## Request
Print exactly the part opening with the line containing "Continue the Blender" and closing with the line containing "return tuple(m @ Vector((x, y, z)))", with both of those lines included.

## Provided data
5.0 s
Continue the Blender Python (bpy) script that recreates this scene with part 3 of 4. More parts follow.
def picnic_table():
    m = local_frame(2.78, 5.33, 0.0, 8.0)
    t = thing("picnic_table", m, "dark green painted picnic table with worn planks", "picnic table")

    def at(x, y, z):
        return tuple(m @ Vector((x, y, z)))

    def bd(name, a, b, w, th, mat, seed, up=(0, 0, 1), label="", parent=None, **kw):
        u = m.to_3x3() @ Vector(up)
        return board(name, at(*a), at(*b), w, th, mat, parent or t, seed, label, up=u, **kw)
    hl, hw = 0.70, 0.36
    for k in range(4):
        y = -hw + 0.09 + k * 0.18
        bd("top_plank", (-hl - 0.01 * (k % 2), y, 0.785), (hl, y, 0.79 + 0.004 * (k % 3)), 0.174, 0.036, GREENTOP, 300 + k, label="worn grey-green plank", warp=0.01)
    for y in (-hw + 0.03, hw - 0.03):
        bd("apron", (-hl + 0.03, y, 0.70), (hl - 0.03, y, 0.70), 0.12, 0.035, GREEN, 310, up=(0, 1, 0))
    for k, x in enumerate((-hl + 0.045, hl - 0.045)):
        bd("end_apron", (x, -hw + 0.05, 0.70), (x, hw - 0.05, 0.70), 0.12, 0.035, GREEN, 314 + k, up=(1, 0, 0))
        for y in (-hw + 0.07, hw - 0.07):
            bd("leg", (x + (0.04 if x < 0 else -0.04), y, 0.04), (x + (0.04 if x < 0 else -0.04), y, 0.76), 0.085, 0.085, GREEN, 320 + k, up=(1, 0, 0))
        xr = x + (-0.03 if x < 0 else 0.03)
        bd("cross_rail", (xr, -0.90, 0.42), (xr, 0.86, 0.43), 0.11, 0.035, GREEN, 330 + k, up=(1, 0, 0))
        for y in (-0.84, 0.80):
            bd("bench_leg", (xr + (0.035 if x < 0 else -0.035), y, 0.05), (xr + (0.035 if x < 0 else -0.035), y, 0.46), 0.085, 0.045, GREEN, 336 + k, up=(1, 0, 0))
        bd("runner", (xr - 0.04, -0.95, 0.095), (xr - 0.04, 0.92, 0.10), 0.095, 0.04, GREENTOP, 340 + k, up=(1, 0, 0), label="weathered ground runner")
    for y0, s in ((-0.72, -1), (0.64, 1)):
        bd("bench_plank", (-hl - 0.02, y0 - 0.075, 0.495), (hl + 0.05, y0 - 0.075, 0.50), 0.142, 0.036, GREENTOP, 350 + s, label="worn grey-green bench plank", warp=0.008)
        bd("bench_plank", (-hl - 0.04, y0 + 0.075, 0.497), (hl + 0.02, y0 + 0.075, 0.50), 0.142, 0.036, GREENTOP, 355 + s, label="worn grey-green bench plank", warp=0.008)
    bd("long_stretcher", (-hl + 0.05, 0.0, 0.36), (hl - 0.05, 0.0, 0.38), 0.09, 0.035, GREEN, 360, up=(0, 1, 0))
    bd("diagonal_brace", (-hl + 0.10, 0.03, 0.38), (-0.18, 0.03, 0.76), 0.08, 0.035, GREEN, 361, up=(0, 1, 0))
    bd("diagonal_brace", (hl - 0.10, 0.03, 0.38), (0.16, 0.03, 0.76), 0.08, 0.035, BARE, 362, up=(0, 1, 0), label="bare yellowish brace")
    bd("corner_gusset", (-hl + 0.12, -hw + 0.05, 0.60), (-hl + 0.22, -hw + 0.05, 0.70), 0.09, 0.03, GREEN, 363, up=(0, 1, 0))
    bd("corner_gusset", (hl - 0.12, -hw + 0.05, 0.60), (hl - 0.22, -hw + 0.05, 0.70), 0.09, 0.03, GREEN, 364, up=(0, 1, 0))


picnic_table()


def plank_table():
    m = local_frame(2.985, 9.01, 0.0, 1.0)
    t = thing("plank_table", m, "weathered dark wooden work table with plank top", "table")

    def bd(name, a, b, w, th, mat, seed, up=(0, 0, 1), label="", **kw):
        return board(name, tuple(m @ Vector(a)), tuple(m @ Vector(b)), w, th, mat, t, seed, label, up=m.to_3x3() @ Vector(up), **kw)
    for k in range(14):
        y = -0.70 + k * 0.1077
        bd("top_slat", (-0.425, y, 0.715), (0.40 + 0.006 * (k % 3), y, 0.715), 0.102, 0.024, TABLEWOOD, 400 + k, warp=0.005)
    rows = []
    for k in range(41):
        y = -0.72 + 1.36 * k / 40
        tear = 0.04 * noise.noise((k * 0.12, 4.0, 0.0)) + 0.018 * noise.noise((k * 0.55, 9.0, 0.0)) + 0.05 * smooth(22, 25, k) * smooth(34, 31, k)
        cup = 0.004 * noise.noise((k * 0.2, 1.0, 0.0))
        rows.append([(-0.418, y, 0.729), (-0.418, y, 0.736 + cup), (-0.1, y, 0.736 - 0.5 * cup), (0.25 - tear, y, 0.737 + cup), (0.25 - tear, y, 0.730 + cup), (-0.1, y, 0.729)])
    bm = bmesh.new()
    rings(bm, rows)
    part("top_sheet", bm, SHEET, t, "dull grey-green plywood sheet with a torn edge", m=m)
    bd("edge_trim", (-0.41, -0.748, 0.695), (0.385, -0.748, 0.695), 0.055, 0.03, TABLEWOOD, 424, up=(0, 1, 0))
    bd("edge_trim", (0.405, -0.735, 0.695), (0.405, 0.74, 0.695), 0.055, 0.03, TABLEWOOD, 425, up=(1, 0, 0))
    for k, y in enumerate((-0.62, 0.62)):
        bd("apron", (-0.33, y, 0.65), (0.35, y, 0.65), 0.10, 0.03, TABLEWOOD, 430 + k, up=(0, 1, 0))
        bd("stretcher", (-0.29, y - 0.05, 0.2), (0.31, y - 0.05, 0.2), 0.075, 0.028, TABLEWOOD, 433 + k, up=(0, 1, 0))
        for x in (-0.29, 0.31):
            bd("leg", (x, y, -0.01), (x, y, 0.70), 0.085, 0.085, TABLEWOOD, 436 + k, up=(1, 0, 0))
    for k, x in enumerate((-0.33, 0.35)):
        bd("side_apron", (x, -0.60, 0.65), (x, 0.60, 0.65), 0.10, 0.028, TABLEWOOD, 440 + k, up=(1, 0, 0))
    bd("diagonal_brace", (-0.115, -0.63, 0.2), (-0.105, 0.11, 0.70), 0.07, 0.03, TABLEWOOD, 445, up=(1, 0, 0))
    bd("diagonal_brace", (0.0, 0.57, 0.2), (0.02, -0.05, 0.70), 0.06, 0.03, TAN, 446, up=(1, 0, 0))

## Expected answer
Continue the Blender Python (bpy) script that recreates this scene with part 3 of 4. More parts follow.
def picnic_table():
    m = local_frame(2.78, 5.33, 0.0, 8.0)
    t = thing("picnic_table", m, "dark green painted picnic table with worn planks", "picnic table")

    def at(x, y, z):
        return tuple(m @ Vector((x, y, z)))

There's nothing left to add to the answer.